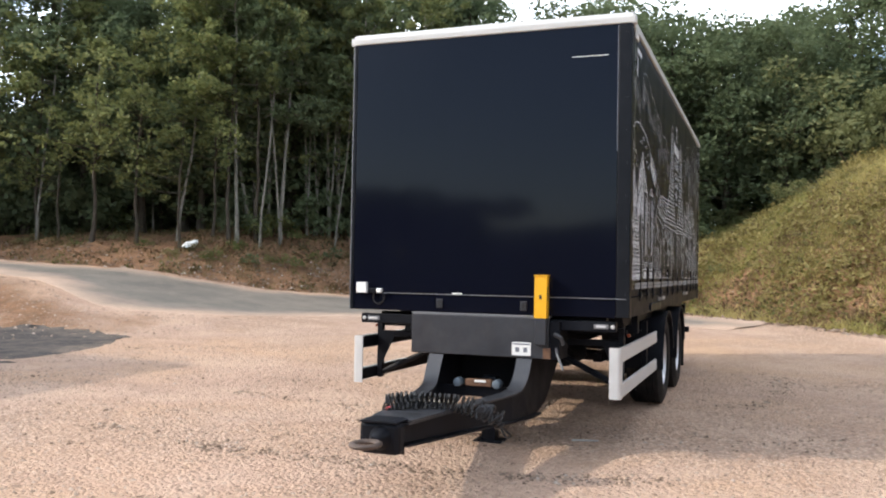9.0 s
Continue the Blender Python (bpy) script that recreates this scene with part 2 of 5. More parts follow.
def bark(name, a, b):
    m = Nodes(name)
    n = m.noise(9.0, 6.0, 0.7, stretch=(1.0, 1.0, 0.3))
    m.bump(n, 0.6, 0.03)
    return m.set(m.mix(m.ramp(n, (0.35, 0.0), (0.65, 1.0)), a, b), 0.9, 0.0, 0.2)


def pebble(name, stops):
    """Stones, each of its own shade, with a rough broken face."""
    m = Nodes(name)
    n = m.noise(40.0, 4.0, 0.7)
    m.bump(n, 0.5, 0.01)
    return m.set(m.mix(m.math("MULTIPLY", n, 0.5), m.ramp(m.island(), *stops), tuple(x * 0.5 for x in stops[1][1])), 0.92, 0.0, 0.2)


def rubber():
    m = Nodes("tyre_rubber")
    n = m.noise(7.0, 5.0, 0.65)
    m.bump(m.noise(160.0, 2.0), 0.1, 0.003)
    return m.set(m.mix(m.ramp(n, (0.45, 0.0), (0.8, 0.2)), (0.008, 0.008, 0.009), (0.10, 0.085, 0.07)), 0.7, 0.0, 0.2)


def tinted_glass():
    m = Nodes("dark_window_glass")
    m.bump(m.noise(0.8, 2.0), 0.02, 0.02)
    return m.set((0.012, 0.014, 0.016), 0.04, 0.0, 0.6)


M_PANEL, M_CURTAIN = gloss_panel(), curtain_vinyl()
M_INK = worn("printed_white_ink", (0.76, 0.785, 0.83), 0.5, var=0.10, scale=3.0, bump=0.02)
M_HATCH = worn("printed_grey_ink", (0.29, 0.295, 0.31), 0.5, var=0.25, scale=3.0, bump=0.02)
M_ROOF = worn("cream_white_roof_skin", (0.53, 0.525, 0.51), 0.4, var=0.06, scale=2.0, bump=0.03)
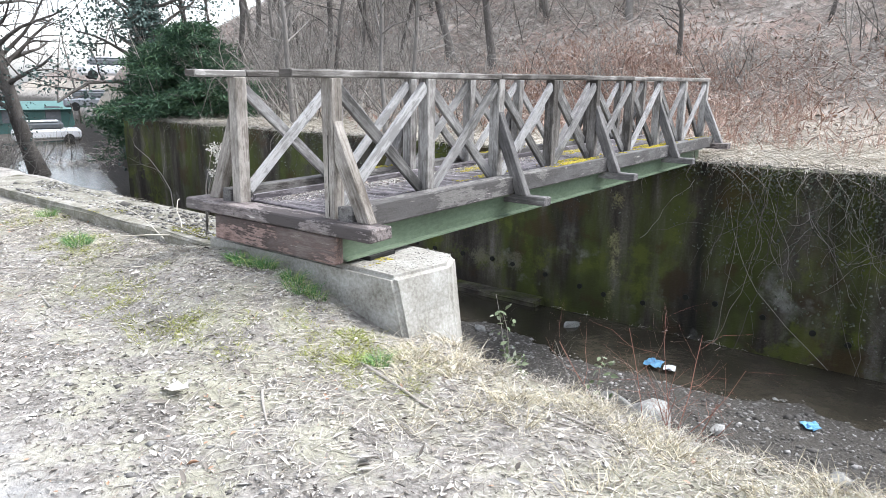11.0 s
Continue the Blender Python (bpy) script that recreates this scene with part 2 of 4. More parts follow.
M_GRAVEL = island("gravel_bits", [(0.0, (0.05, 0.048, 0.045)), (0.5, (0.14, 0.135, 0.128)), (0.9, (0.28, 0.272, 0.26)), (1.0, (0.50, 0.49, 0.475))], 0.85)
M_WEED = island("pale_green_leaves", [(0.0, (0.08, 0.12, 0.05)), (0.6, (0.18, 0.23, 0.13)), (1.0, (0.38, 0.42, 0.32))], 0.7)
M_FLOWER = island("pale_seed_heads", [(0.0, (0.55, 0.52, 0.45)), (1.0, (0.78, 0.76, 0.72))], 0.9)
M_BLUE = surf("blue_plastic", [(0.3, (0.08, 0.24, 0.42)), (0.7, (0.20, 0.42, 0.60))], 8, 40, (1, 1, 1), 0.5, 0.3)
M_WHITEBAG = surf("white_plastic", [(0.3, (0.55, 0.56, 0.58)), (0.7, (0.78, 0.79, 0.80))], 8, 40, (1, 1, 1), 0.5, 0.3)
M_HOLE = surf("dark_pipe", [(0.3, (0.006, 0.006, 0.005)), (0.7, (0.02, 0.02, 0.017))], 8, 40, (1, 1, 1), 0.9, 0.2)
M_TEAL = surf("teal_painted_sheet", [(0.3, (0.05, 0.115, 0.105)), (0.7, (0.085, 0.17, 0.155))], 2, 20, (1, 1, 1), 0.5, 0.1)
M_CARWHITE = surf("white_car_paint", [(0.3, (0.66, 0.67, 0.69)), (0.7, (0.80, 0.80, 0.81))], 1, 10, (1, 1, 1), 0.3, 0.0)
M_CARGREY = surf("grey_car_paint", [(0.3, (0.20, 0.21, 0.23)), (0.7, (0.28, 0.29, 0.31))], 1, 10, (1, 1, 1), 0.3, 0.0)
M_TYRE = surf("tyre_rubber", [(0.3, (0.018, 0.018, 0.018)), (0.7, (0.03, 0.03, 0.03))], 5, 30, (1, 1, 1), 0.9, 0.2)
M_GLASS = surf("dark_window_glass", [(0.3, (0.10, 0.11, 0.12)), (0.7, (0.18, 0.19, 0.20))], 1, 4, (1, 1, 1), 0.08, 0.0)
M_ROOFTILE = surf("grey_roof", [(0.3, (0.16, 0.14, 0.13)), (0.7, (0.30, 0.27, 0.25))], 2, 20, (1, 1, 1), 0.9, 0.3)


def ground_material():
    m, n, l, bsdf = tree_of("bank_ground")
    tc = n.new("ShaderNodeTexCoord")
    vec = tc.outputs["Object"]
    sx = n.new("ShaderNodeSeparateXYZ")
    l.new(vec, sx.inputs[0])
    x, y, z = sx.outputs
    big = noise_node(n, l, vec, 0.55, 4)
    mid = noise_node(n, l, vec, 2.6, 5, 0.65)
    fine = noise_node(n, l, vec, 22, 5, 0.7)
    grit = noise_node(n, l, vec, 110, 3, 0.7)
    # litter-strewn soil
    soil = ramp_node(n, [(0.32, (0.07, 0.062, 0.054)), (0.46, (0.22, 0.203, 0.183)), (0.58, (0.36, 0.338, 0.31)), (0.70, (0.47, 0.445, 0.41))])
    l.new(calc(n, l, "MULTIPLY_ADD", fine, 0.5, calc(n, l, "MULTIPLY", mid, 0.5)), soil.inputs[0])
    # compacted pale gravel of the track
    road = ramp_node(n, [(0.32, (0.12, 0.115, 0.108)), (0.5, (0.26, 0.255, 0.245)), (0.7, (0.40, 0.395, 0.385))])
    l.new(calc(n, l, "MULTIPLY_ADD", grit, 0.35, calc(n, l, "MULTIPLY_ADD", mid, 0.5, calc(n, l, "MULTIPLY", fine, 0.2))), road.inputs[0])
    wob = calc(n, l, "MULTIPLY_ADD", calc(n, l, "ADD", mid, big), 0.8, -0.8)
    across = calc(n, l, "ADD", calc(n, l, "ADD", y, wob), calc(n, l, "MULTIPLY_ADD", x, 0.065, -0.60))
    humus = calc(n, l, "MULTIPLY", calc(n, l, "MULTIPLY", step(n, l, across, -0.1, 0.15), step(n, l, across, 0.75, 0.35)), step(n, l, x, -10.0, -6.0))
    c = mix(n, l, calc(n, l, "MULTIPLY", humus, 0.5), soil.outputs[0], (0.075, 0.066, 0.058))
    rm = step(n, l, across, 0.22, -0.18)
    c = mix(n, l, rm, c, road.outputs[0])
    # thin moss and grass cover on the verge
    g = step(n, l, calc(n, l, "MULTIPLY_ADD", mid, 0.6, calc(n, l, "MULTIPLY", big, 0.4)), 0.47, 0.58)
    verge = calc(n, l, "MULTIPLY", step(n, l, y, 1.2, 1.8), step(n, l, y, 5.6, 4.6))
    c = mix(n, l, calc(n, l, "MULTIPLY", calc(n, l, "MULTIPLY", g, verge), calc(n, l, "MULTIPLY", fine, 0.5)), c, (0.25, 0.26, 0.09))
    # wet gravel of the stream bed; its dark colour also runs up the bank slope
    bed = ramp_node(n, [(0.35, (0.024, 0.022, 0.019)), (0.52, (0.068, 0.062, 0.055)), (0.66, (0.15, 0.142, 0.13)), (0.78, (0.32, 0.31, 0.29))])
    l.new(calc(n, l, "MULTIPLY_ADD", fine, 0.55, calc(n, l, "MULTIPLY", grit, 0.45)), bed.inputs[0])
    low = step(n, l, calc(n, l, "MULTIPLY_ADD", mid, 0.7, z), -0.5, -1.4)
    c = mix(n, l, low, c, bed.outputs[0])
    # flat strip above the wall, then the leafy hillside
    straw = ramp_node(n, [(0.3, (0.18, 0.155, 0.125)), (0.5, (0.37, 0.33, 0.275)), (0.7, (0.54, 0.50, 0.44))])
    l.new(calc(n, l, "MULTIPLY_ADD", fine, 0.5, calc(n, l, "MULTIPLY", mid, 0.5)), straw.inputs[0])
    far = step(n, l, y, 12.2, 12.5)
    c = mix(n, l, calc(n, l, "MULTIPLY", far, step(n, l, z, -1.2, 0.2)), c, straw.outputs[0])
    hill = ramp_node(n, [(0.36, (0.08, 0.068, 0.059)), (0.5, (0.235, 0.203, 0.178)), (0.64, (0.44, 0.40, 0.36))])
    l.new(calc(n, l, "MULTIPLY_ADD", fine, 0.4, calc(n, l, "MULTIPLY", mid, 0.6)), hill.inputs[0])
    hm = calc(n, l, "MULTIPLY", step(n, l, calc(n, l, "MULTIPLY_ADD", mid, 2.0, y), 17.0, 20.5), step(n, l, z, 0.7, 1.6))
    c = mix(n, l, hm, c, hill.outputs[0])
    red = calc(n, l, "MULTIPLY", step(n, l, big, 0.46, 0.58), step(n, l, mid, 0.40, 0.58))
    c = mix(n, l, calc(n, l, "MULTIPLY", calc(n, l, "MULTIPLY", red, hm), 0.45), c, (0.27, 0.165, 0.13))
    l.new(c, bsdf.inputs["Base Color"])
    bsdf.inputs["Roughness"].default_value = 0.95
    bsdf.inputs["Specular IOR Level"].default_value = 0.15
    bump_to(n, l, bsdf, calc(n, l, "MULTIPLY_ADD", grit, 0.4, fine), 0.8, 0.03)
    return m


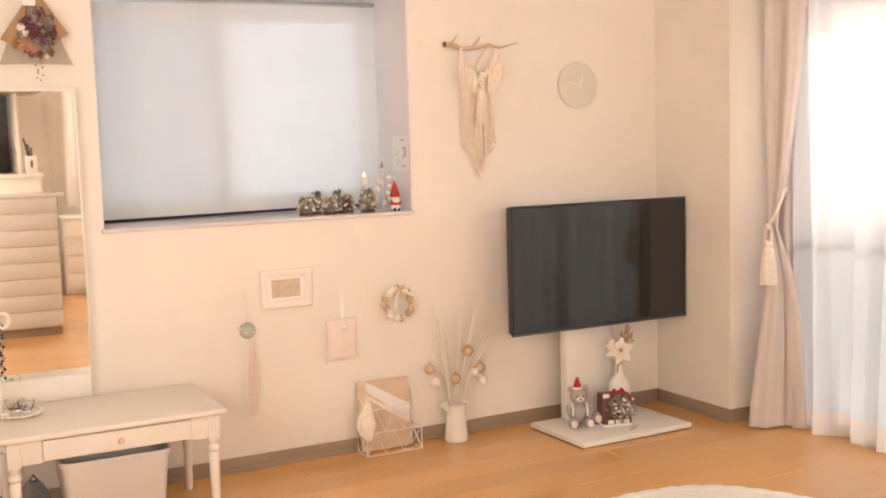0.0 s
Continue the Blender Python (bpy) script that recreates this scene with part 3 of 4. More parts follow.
■ ■ ■ ■ ■ ■ ■
● **Your task**: Retype the portion of the data above that starts on the line with "5. More parts follow." and finishes on the line with "0.9, 0.0, 0.2)", including both of those lines.

● **Written solution**:
Continue the Blender Python (bpy) script that recreates this scene with part 2 of 5. More parts follow.
def bark(name, a, b):
    m = Nodes(name)
    n = m.noise(9.0, 6.0, 0.7, stretch=(1.0, 1.0, 0.3))
    m.bump(n, 0.6, 0.03)
    return m.set(m.mix(m.ramp(n, (0.35, 0.0), (0.65, 1.0)), a, b), 0.9, 0.0, 0.2)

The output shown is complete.